Redistricting: What Do You Get for the Grand Old Party That Has Everything?


Let there be no doubt: Texas is a popular place to live. In case you missed yesterday’s U.S. Census release, Texas has a lot more people than it did ten years ago—20 percent more to be precise. To reflect our popularity, we will now have four new congressional districts. For the record, that’s a lot. No other state got more than two new congressmen, and many across the Midwest lost representation.

But I think I was the only one to get excited that I was ahead of the curve. (I lived in Texas before the Census said it was cool!) Nope. Instead everyone else turned to the implications of these new numbers on redistricting. In the next several months, the state legislature will redraw districts for the state House and Senate, as well as the U.S. Congressional Districts. Over at The Cook Political Report, well-respected political soothsayers, they predicted that the state will split Congressional District 27 “in half creating a new Hispanic majority district anchored around the current 27th CD’s southern terminus in Brownsville, and merge GOP-leaning Corpus Christi and Anglo areas north into a district designed for ambitious Gulf Coast-area Republican.” Speculation was soon rampant that state Rep. Aaron Peña, a long-time Democrat who recently switched parties, might try to grab the Brownsville district Cook imagined.

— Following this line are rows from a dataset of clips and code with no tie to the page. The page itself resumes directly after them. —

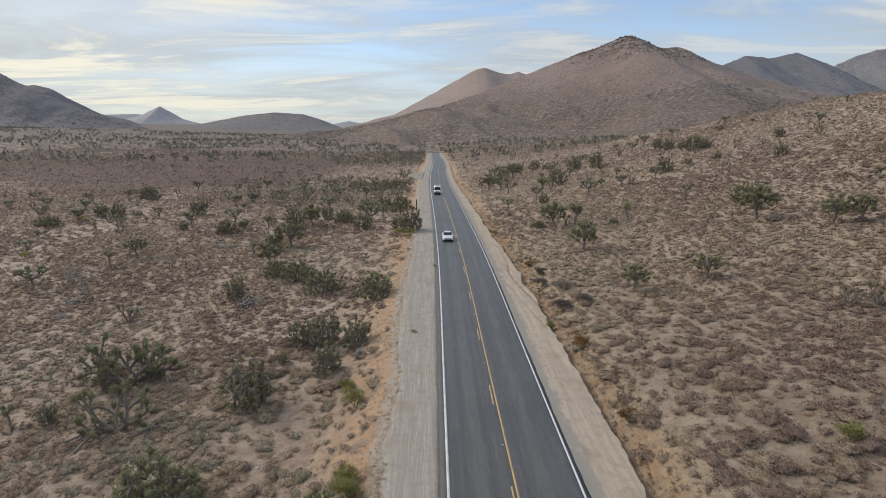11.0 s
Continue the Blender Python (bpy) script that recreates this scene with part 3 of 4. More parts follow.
def dome(pl, foot, fork, centre, rx, rz, heads, lowest, limbs, rad):
    """A rounded crown: heads spread evenly over an uneven dome, carried by a few limbs. foot: radius of the ring of stems on the
    ground, 0 for one trunk that forks at the height fork."""
    g = pl.rng
    shape = [(g.uniform(0, 6.28), g.uniform(0.07, 0.18), k) for k in (2, 3, 5)]
    spots = []
    for _ in range(heads):
        best, gap = None, -1
        for _ in range(7):
            a, e = g.uniform(0, 6.283), math.asin(g.uniform(math.sin(radians(lowest)), 1))
            swell = 1 + sum(m * math.sin(k * a + t) for t, m, k in shape)
            s = g.uniform(0.80, 1.04) if g.random() < 0.78 else g.uniform(0.45, 0.78)
            p = Vector((math.cos(a) * math.cos(e) * rx * s * swell, math.sin(a) * math.cos(e) * rx * s * swell, centre + math.sin(e) * rz * s * g.uniform(0.85, 1.1)))
            near = min(((p - q).length for q in spots), default=9)
            if near > gap:
                best, gap = p, near
        spots.append(best)
    anchors = []
    for k in range(limbs):
        a = 6.283 * k / limbs + g.uniform(-0.3, 0.3)
        out = g.uniform(0.35, 0.60) if k else 0.1
        anchors.append(Vector((math.cos(a) * rx * out, math.sin(a) * rx * out, centre + rz * g.uniform(0.15, 0.45))))
    if not foot:
        pl.stems.append(0)
        mid, top = Vector((g.uniform(-0.08, 0.08), g.uniform(-0.08, 0.08), fork * 0.5)), Vector((g.uniform(-0.12, 0.12), g.uniform(-0.12, 0.12), fork))
        pl.wood += [(Vector((0, 0, -0.15)), mid, rad, rad * 0.88), (mid, top, rad * 0.88, rad * 0.82)]
    for k, anchor in enumerate(anchors):
        mine = [p for p in spots if min(range(limbs), key=lambda j: (p - anchors[j]).length) == k]
        if foot:
            pl.stems.append(len(pl.wood))
            a = math.atan2(anchor.y, anchor.x)
            start = Vector((math.cos(a) * foot, math.sin(a) * foot, -0.15))
        else:
            start = top
        bend = (start + anchor) / 2 + Vector((g.uniform(-0.15, 0.15), g.uniform(-0.15, 0.15), -0.08))
        r = rad * 0.7
        pl.wood += [(start, bend, r, r * 0.86), (bend, anchor, r * 0.86, r * 0.72)]
        if not mine:
            continue
        forks = [anchor.lerp(p, g.uniform(0.45, 0.6)) + Vector((0, 0, -0.10)) for p in g.sample(mine, min(5, len(mine)))]
        for q in forks:
            knee = anchor.lerp(q, 0.5) + Vector((g.uniform(-0.12, 0.12), g.uniform(-0.12, 0.12), g.uniform(-0.1, 0.05)))
            pl.wood += [(anchor, knee, r * 0.62, r * 0.54), (knee, q, r * 0.54, r * 0.46)]
        for p in mine:
            d = ((p - Vector((0, 0, centre - 0.2 * rz))).normalized() * 0.75 + Vector((0, 0, 0.75))).normalized()
            q = min(forks, key=lambda f: (p - f).length)
            knee = q.lerp(p, 0.5) + Vector((g.uniform(-0.08, 0.08), g.uniform(-0.08, 0.08), -0.08))
            pl.wood += [(q, knee, r * 0.44, r * 0.38), (knee, p, r * 0.38, r * 0.32)]
            pl.tips.append((p, d))


def rosettes(tips, rng, count, length, width, back, run=0.26):
    """Stiff blades round the last stretch of each branch, so that it ends in a dense brush; back: lean towards the tip."""
    nb = len(tips) * count
    g = np.random.RandomState(rng)
    p = np.repeat(np.array([t[0][:] for t in tips]), count, 0)
    d = np.repeat(np.array([t[1][:] for t in tips]), count, 0)
    v = g.normal(size=(nb, 3))
    v /= np.linalg.norm(v, axis=1, keepdims=True)
    v = v + d * back
    v /= np.linalg.norm(v, axis=1, keepdims=True)
    ln = length * g.uniform(0.75, 1.2, (nb, 1)) * np.repeat(g.uniform(0.8, 1.2, (len(tips), 1)), count, 0)
    side = np.cross(v, g.normal(size=(nb, 3)))
    side /= np.linalg.norm(side, axis=1, keepdims=True)
    root = p + d * g.uniform(-run, 0.08, (nb, 1)) + v * 0.05
    w = width * g.uniform(0.8, 1.2, (nb, 1))
    verts = np.stack([root - side * w * 0.5, root + side * w * 0.5, root + v * ln], 1).reshape(-1, 3)
    return verts, np.arange(nb * 3).reshape(-1, 3)


def unit_ball(level):
    bm = bmesh.new()
    bmesh.ops.create_icosphere(bm, subdivisions=level, radius=1.0)
    verts, faces = np.array([v.co[:] for v in bm.verts]), np.array([[v.index for v in f.verts] for f in bm.faces])
    bm.free()
    return verts, faces


BALL = unit_ball(1)


def knobs(tips, rng, size, full=1.0):
    """The close-set heart of each leaf head: a rough ball of overlapping spines, a little longer than broad."""
    g = np.random.RandomState(rng + 50)
    bv, bf = BALL
    c = np.array([(p - d * 0.03)[:] for p, d in tips])[:, None]
    d = np.array([t[1][:] for t in tips])[:, None]
    r = size * full * g.uniform(0.54, 0.76, (len(tips), 1, 1))
    lump = g.uniform(0.65, 1.3, (len(tips), len(bv), 1))
    off = bv[None] * lump
    off = off + d * (off * d).sum(-1, keepdims=True) * 0.25
    faces = (bf[None] + (np.arange(len(tips)) * len(bv))[:, None, None]).reshape(-1, 3)
    return (c + off * r).reshape(-1, 3), faces


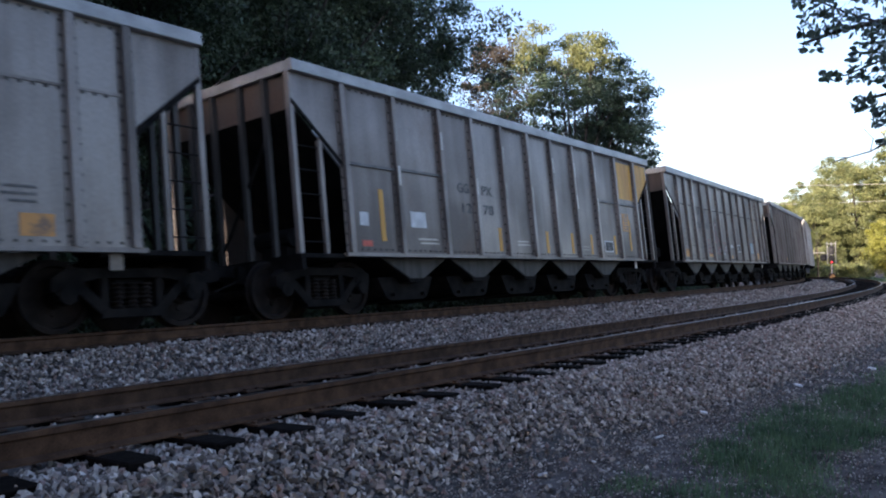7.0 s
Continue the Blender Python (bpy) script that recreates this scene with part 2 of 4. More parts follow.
# ---- the line: a gentle left curve, s runs away from the camera, u to the camera's side of the far track ----
X0, Y0, PHI, K0, K1 = -5.0156, 10.8551, 0.6279, -0.00122, -0.00007
_s = np.linspace(-260, 420, 6801)
_p = np.cumsum(K0 + K1 * np.clip(_s, -5, 40)) * 0.1
_p += PHI - np.interp(0, _s, _p)
_x = np.cumsum(np.sin(_p)) * 0.1
_y = np.cumsum(np.cos(_p)) * 0.1
_x += X0 - np.interp(0, _s, _x)
_y += Y0 - np.interp(0, _s, _y)
CANT, CANT_N, DN, DZN = -0.0953, -0.0233, 4.933, -0.146


def ground_at(s, u):
    """World x, y at s along and u beside the far track."""
    x, y, p = np.interp(s, _s, _x), np.interp(s, _s, _y), np.interp(s, _s, _p)
    return x + np.cos(p) * u, y - np.sin(p) * u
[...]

While we can only make guesses until the Census releases more specific county-by-county numbers in March, the discussion ignores a major dilemma for Republicans, particularly in Texas. In the words of Jack Nicholson, thing are as good as they get. In the GOP tsunami that swept through, Democrats from seemingly safe districts—like David Leibowitz of San Antonio—lost almost as badly as those in competitive districts. When the legislative session begins in January, the state House will stand with 101 Republicans to 49 Democrats. At a Congressional level, 23 of the state’s 32 seats are currently held by Republicans. The state Senate is the most split, and even there the Democrats cling to their 12-seat minority, barely more than a third of total. No one, not even Tom Delay, could have masterminded outcomes this deep a shade of red.

But what’s good news for the GOP now presents a major dilemma when it comes to redistricting. There’s almost no way that 2012 will bring the 2010 level of conservative enthusiasm. Many of the newly elected are holding seats that, in any other year, would have swung to the left. To draw a new map and protect their hefty majorities, the GOP will likely have to take the pragmatic route—and that means leaving some of its newest members out in the redistricting cold.

How the legislature draws a legislative map plays a major role in determining who can win which seats. By manipulating districts to conform to certain groups of voters, one party can ensure its success. Normally, to manipulate the districts, the map either spreads out all of the like-minded voters, which diminishes their overall power. Alternatively, the map can lump all the like-minded voters together, so their views aren’t represented in any other districts. The Voting Rights Act prevents minority communities from getting divided and diluted, but there’s enormous gray within the law. The maps can give incredible advantages to one party or another. This year, however, it won’t be quite so easy.

“Republicans will be drawing districts that were safe from the 2008 electorate, not the 2010 electorate,” says Prof. Mike McDonald of George Mason University.  “The conditions that we saw in 2010 will not be repeated in 2012.” McDonald should know—he’s worked as an redistricting consultant or expert witness in six states. According to McDonald, the GOP would be wise to “protect what they have rather than trying to expand the majorities.”

In the Texas House, for instance, the GOP can likely draw a map protecting 80 or 85 seats without dabbling in legal gray areas. That leaves 16 incumbent Republicans fighting for their political lives. “They have too many freshmen that are sitting in what would otherwise be a competitive district,” McDonald says of such situations. The state House and Senate will have to determine where they’ll make protection plays and where they’ll simply let a seat go. But determining which folks to protect will likely get bloody fast. The new freshmen, part of the Tea Party movement, are golden children right now. Mess with them, and prepare to face a mobilized army of sign-holding, grassroots activists.  Still, many of them—like San Antonio’s John Garza and Lufkin’s James White—are unlikely to win re-election as their districts are currently drawn.

The last time redistricting debacles got bad, it was the Democrats who fled to Oklahoma. This time, the battle will likely stay within the Grand Old Party. But with no obvious answers, the fight should be fun to watch.